I will continue my man diet and try to write about that. This will be difficult for two reasons. Cajun men are HOT. No need to go into detail, you all understand my weakness with HOT men. They are like my kryptonite(especially when they are a little dumb). People tend to mate and couple up in South Louisiana. It is like the biology of procreation is the driving force of all social interactions.

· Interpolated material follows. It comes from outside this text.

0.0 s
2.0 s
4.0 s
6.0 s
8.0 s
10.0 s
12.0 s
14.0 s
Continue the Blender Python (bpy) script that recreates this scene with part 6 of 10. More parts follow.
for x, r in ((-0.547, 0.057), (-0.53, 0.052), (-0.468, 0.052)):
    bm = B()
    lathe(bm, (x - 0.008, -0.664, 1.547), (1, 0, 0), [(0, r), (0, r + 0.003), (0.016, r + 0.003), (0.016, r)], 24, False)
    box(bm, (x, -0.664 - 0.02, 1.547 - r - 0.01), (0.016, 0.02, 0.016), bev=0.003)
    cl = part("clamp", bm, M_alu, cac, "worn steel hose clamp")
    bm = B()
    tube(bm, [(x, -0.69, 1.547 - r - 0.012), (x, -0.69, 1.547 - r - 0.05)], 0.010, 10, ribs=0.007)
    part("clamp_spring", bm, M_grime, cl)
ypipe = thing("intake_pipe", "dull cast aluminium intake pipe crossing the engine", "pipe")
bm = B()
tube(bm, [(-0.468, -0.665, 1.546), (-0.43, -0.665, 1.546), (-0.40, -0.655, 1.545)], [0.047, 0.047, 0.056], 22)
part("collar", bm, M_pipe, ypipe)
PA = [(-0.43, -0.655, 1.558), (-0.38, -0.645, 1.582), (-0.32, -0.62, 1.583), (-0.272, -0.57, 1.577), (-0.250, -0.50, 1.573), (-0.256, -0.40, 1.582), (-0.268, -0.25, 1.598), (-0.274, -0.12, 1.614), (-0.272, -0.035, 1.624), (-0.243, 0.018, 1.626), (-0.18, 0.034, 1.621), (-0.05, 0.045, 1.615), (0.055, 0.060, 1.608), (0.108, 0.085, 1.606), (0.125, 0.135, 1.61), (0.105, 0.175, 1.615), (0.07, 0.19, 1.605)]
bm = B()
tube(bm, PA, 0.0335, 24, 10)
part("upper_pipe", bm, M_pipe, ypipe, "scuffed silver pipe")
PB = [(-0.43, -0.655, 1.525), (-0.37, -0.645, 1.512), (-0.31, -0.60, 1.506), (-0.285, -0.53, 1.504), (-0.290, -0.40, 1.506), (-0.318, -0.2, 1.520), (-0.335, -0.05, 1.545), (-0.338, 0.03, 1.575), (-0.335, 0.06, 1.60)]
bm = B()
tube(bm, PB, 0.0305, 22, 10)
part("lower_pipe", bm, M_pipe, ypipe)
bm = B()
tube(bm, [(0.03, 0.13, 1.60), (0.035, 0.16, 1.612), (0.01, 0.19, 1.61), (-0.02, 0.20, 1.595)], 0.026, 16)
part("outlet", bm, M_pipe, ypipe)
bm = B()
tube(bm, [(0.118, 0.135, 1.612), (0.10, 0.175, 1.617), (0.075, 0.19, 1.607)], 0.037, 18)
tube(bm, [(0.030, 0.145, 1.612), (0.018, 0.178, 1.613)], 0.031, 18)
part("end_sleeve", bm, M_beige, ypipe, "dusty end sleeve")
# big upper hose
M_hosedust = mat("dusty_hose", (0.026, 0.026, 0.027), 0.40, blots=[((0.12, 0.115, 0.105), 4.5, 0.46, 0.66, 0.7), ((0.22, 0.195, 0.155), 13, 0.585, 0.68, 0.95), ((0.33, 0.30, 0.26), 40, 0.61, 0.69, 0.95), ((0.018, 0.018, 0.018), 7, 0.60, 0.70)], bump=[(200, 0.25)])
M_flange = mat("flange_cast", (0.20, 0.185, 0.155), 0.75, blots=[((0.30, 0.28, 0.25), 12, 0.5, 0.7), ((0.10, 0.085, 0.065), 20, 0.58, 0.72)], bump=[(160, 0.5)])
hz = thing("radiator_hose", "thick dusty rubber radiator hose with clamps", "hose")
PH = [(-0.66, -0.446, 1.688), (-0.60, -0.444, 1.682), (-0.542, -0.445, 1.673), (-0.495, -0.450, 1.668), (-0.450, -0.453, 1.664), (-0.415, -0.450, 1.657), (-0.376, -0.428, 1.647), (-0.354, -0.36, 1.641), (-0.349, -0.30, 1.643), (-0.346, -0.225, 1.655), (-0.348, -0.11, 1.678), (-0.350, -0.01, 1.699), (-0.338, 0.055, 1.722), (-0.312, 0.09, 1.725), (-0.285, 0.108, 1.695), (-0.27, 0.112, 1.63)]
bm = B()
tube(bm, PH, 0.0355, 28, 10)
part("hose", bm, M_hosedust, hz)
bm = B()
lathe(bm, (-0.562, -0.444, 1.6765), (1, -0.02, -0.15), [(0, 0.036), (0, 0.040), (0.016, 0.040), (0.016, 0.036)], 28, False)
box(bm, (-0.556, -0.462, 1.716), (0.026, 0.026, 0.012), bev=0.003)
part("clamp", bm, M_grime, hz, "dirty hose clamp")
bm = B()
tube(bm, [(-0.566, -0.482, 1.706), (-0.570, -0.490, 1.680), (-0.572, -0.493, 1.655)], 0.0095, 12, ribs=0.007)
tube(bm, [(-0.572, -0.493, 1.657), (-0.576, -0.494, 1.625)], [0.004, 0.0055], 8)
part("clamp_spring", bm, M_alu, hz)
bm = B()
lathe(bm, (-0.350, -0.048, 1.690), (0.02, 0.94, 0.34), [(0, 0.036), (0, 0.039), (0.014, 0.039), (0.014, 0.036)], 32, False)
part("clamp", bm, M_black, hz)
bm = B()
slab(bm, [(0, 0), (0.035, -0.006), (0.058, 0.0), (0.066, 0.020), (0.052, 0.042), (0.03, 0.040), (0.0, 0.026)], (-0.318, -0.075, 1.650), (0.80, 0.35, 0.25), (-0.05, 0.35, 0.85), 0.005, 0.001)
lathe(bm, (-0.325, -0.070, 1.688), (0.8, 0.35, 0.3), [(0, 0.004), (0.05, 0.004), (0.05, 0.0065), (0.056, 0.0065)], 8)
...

So, today I finish packing and enjoy my friends before I take off tomorrow morning. Free fallin' again. I am getting way too good at this.

Tuesday, July 21, 2009

On an early Louisiana morning.

I woke up early this morning and went for a walk down the street that I grew up on. I was amazed by the hundreds of frogs that live in the coulee's down Lagneaux Road. Anytime my shadow would graze the edge of the ditch, the little frogs would scramble and jump. It made me smile and then it made me cry. I was jumping all over the road watching all of these tiny frogs jump with my shadow. It was a sudden moment of happiness. I then went with my maw-maw to her rosary group (which I will blog about later). I ate shrimp gumbo for lunch and then drove through a rainstorm that cleared the air of humidity.

I have no idea where I am going to be next. Seriously. Are you guys sick of reading about my uncertainty? Because I am. I was asked by my aunt to move to California and be her nanny. It would be in the mountains. It would allow me to be silent and experience something different. I am not entirely sure if I will have anytime to myself to explore California. I am wondering if that is bringing me further from my need of stability. I still half want to move to Lafayette. It would be closer to friends and family, which supposedly are the main contributing factors for happiness.

I want to write. That is of utmost importance. Not blog writing...SERIOUS WRITING and sending to publishers. That requires a lot of free time and inspiration. I will have no inspiration in Austin. My time is done there. Will I have more inspiration in California in the mountains...or the place that I was raised in? ARGHHH.

I am so completely thankful for this time period in my life. I am not starving and all my bills are paid. I am growing. learning, and defining who I am on a continual basis. It is beautiful. I know God will take care of 'lil 'ol me. I am excited about the future.

Wednesday, July 15, 2009

This year is my year.

Tomorrow is the beginning of my 29th year. I will from here out celebrate my New Year's on my birthday. So. This is the eve of my New Year. You have been invited to celebrate with me. This time I am blogging a little differently. The last two ("Sunflowers and Rattlesnakes" and "Resurrection") were different phases of my life.

This will be my best year yet. I will write and send out my book finally. I will get it published. This year I am going on a man diet. Yes....you read that correctly a man diet. No man, no dates, no kissing, no what-have-you for a year. I need this year for me. This is the phoenix rising from the flame year. It is not too late to become the person that I have dreamed of being. This has come about because I have finally seen the light and I am not afraid of living anymore. This is the year I fall in love with myself, wholly and completely. This is the year I purify my body.

You see, I have to do this. I have to follow my heart. I have one life to live it to the best way that I see fit. I have been asleep for a decade. I am now ready to go back to that place of innocence in my heart where only honesty rules. I slept in a cold and dark place with a netting of grey surrounding me. I am awake now. I have never felt so awake before. Everything seems to have sparkles surrounding it. So thankful for the pain and pondering that it has allowed me to feel. I have always had this spark, it just needed a fresh place to ignite.

So Happy Birthday and Happy New Year to me!!! I am not letting "everyone" know about this blog yet. So, let's keep it between us, shall we. There are plenty of people that feel that their opinion is the one I should listen to the most. I just want to be surrounded by those that will support me in my journey.